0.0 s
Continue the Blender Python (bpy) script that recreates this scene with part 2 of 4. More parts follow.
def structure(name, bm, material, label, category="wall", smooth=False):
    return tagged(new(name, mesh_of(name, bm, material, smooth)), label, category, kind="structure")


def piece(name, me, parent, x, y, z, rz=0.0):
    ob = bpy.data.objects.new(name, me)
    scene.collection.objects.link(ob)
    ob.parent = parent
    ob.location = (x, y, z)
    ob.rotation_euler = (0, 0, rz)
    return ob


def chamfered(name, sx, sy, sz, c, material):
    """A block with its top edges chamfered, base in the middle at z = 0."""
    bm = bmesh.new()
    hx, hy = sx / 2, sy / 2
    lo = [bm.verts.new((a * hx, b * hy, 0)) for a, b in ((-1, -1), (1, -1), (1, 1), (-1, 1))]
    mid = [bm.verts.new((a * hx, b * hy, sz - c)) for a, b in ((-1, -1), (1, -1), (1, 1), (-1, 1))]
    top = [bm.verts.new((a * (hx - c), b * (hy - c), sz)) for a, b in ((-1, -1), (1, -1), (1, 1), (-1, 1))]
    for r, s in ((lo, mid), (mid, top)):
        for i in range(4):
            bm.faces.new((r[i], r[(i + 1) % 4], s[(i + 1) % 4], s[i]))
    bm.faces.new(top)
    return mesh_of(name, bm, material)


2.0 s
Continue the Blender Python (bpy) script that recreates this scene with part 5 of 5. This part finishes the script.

PROBLEM DETAILS: Each line above must be reproduced exactly as it stands.

FULL ANSWER:
0.0 s
Continue the Blender Python (bpy) script that recreates this scene with part 2 of 4. More parts follow.
def structure(name, bm, material, label, category="wall", smooth=False):
    return tagged(new(name, mesh_of(name, bm, material, smooth)), label, category, kind="structure")


def piece(name, me, parent, x, y, z, rz=0.0):
    ob = bpy.data.objects.new(name, me)
    scene.collection.objects.link(ob)
    ob.parent = parent
    ob.location = (x, y, z)
    ob.rotation_euler = (0, 0, rz)
    return ob


def chamfered(name, sx, sy, sz, c, material):
    """A block with its top edges chamfered, base in the middle at z = 0."""
    bm = bmesh.new()
    hx, hy = sx / 2, sy / 2
    lo = [bm.verts.new((a * hx, b * hy, 0)) for a, b in ((-1, -1), (1, -1), (1, 1), (-1, 1))]
    mid = [bm.verts.new((a * hx, b * hy, sz - c)) for a, b in ((-1, -1), (1, -1), (1, 1), (-1, 1))]
    top = [bm.verts.new((a * (hx - c), b * (hy - c), sz)) for a, b in ((-1, -1), (1, -1), (1, 1), (-1, 1))]
    for r, s in ((lo, mid), (mid, top)):
        for i in range(4):
            bm.faces.new((r[i], r[(i + 1) % 4], s[(i + 1) % 4], s[i]))
    bm.faces.new(top)
    return mesh_of(name, bm, material)


2.0 s
Continue the Blender Python (bpy) script that recreates this scene with part 5 of 5. This part finishes the script.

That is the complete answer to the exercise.